Khrushchev ended up coming into the bedroom at the guesthouse where Frost was resting, and it was there that, at the height of the Cold War, the leader of the Communist world and the aging American poet had their famous meeting. Each man praised the other man's work. They talked of the future of capitalism and the future of socialism. Frost told Khrushchev: "A great nation makes great poetry, and great poetry makes a nation." And then Frost daringly took a stab at discussing one of the Cold War's central issues: He urged Khrushchev to reunite East and West Berlin. Khrushchev declined, and explained to Frost why it was important for the Soviet Union to keep it how it was.

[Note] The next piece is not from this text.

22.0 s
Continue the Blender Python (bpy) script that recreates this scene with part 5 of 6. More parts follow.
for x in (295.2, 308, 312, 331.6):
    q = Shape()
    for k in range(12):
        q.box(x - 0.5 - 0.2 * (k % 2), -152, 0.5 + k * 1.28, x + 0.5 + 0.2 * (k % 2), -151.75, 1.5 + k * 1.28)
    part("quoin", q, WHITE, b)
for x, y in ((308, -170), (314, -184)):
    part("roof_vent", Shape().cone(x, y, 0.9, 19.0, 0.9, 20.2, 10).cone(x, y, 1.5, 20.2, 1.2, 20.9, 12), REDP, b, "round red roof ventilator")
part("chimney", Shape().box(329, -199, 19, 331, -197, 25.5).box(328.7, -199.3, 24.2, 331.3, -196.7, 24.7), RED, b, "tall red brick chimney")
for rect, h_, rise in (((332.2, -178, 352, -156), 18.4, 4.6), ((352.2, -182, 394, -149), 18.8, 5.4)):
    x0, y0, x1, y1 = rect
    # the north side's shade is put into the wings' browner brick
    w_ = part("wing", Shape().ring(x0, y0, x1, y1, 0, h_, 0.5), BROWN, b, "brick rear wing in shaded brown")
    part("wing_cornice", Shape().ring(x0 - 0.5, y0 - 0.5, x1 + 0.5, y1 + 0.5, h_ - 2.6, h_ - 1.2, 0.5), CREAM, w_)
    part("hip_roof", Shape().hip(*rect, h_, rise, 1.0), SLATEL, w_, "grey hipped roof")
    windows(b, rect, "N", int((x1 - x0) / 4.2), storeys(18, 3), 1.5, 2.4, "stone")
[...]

The two men talked for an hour and a half.
Frost died just about five months after his trip to the USSR. At the dedication of the Frost library in October of 1963, John F. Kennedy delivered a moving eulogy, where he said: "Our national strength matters, but the spirit which informs and controls our strength matters just as much. This was the special significance of Robert Frost. He brought an unsparing instinct for reality to bear on the platitudes and pieties of society. His sense of the human tragedy fortified him against self-deception and easy consolation."
Research note: Quotes from Robert Frost in this entry, and a more extensive account of his trip to Russia, can be found in Jay Parini's biography Robert Frost: A Life (1999). The excerpt from Pravda, originally in Russian, was translated by poet F.D. Reeve, who went along on the trip with Frost and wrote about it in his book Robert Frost in Russia (1964).